Allegations of abuses by the Arakan Army are controversial because the group's armed force has played a major role in winning battlefield victories for the resistance movement against military rule.

There is much credible evidence of atrocities carried out by the military government's forces, but reported abuses by resistance groups have minimal.

A 17-year-old Rohingya from Maungdaw who survived the artillery and drone attacks said that just after 6 pm Monday, he saw four drones flying from the southern part of Maungdaw toward the riverbank where about 1,000 Rohingya, including himself, were waiting for boats to cross into Bangladesh.

The man, speaking to the AP by phone Friday from Bangladesh on the condition of anonymity to protect his relatives remaining in Maungdaw, said he and other people jumped into the water as the drones dropped three bombs near where he and 12 of his family members had been standing.

Following the drone attack, about 20 artillery shells also hit the crowd, he said, and he estimated that about 150 people, including children and women, were killed in total, and many others wounded.

Unable to get any boat to cross into Bangladesh that night, he and his family returned to their village in Myanmar and went back to the riverbank around 5 pm Tuesday to try again. But fighting broke out at the site between military government soldiers -- who were in civilian clothes -- and the Arakan Army troops pursuing them.

He said the soldiers withdrew from the riverbank after an hour of fighting, but the Arakan Army troops shot Rohingya civilians remaining there at close range. He saw at least 20 Rohingya killed by them, and believes many others trapped in the crossfire also died.

He and just four family members managed to cross to Bangladesh, while eight others were missing in the aftermath of Tuesday's violence.

A 22-year-old Rohingya man who crossed into Bangladesh by boat just two hours after Monday's attack told the AP that he passed about 50-60 dead bodies before boarding the boat, and saw many injured people, including children, asking for water and help or looking for missing persons in the dark.

The man from Maung Ni village, who also spoke on the condition of anonymity for safety reasons, said 30 people including him and 11 family members were carried by a small boat into Bangladesh around 9 pm Monday. He said they were able to escape Friday and make their way into a refugee camp in Bangladesh.

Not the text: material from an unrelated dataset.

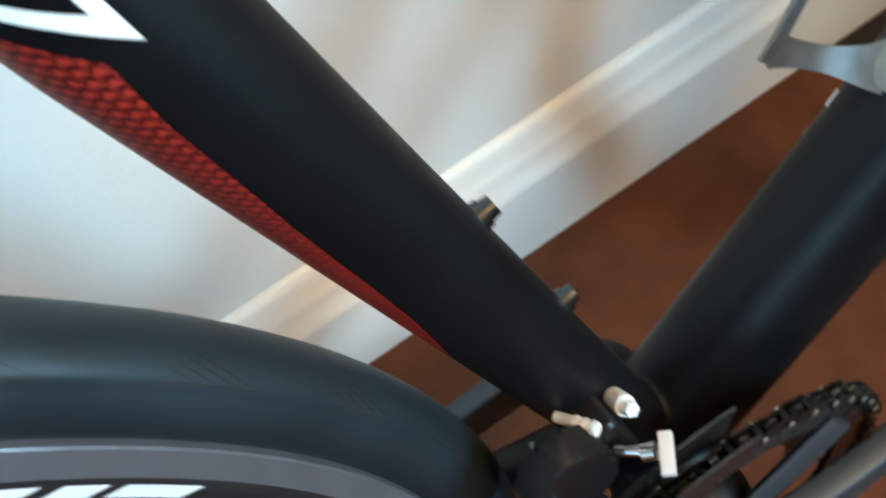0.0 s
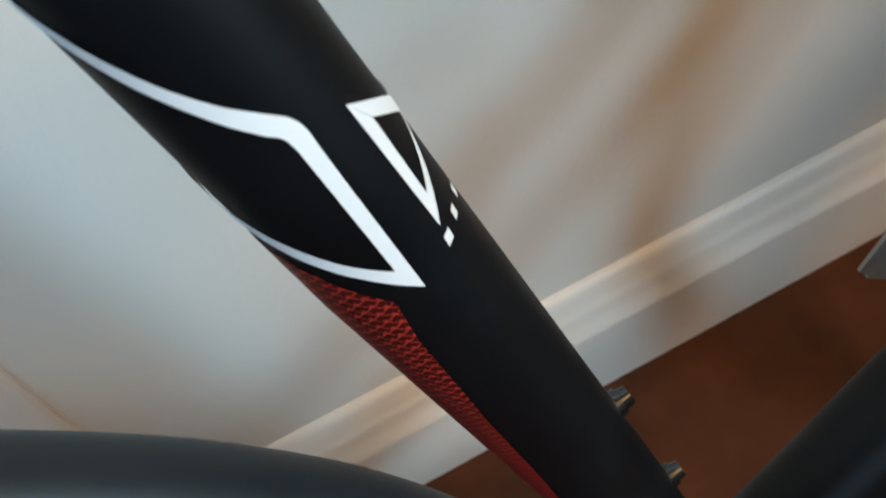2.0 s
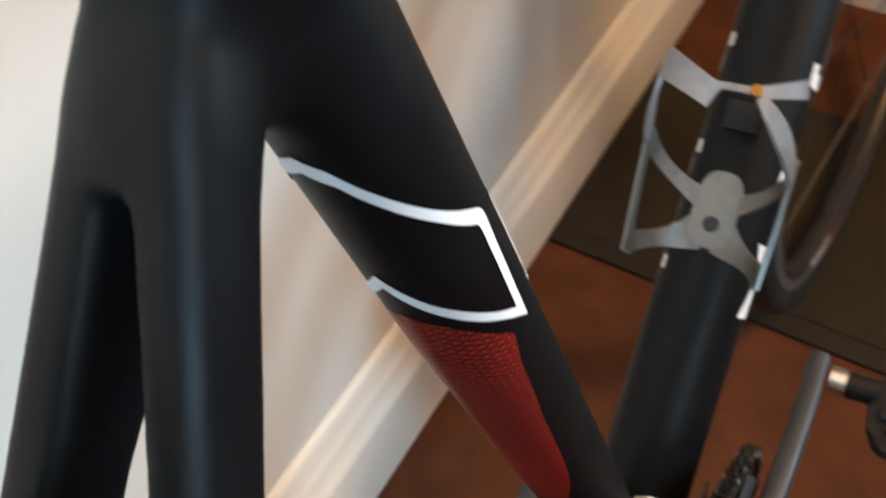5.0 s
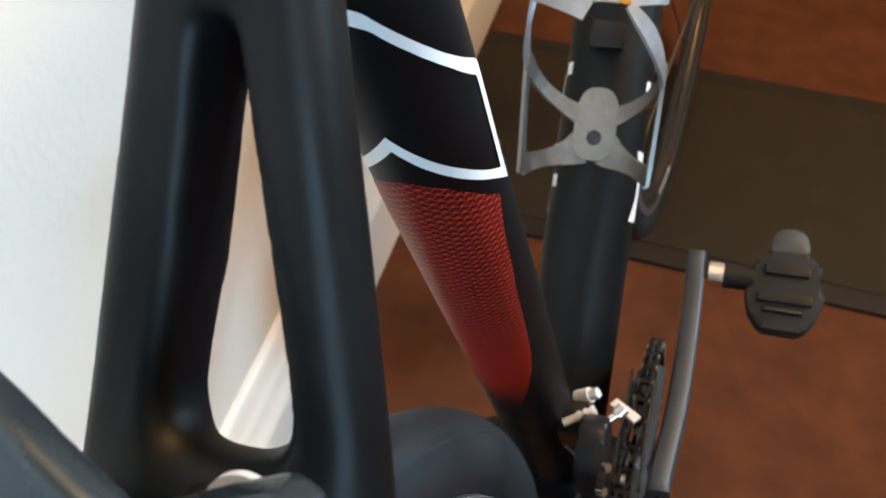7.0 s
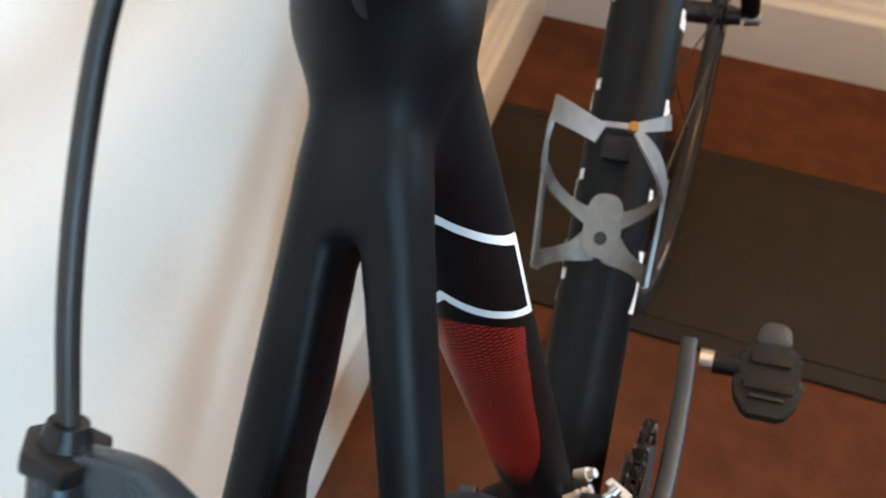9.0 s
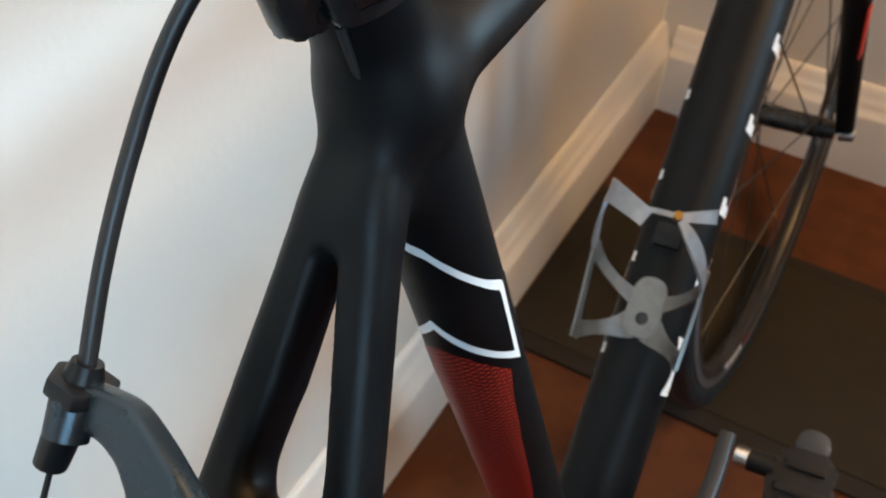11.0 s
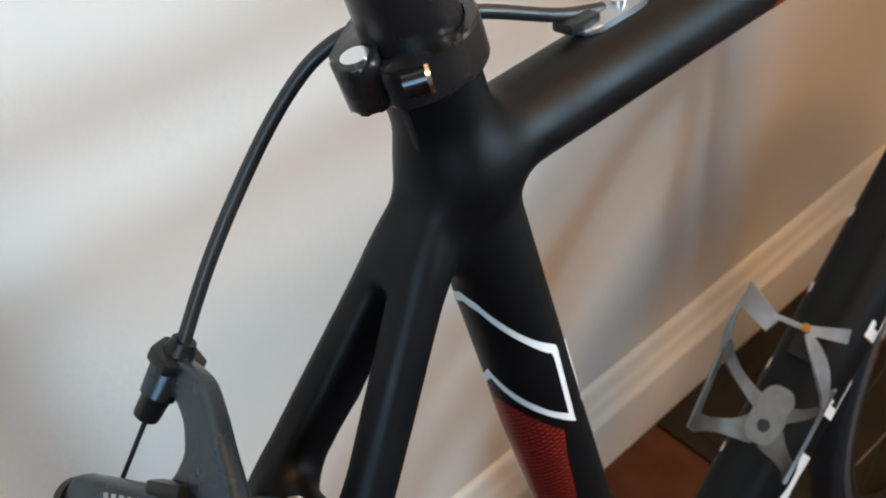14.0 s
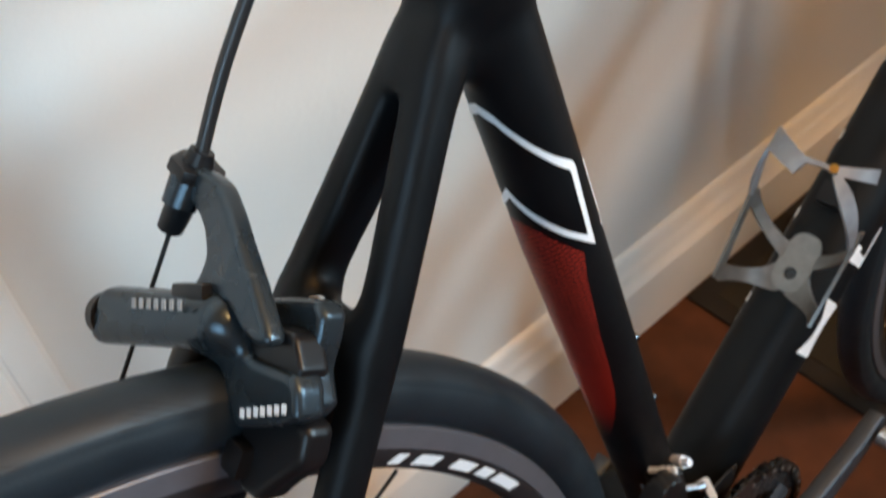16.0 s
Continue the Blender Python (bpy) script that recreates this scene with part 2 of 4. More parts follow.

Both men said they believed the Arakan Army was responsible for the attacks, which came from the direction of the group's encampment south of Maungdaw and resembled drone attacks the group has been making daily on the town itself, which is still held by troops of the military government. The Arakan Army also has a reputation for hostility toward the Rohingya community.

Friday's statement from Doctors Without Borders supported the dates, locations and type of wounds described in the two survivors' accounts.

It said that from Sunday to Wednesday, its teams in Bangladesh treated 39 people for violence-related injuries.

“More than 40 percent were women and children, and many had mortar shell injuries and gunshot wounds," it said, noting that the numbers peaked on Tuesday, when 21 wounded people were treated.

The military, through Myanmar's state-controlled press, also blamed the Arakan Army for attacking Rohingya civilians, an offense the military itself was accused of carrying out on a large scale in 2017.

A report Wednesday in the Global New Light of Myanmar newspaper claimed Arakan Army troops raped and killed Rohingya women and girls.

The Arakan Army, in a statement released Wednesday on the Telegram messaging app, denied carrying out Monday's attack. The group said it bore no responsibility for the deaths, which did not occur in an area under its control. The statement also expressed condolences.

It claimed that the military government's soldiers and local Muslims it said were fighting alongside them were preventing civilians from reaching safe locations.

The situation is especially complicated because the military government has been forcibly drafting Rohingya to serve on its side, while several armed Rohingya groups are widely reported to have abducted Rohingya men from refugee camps in Bangladesh to hand them over to serve in the army.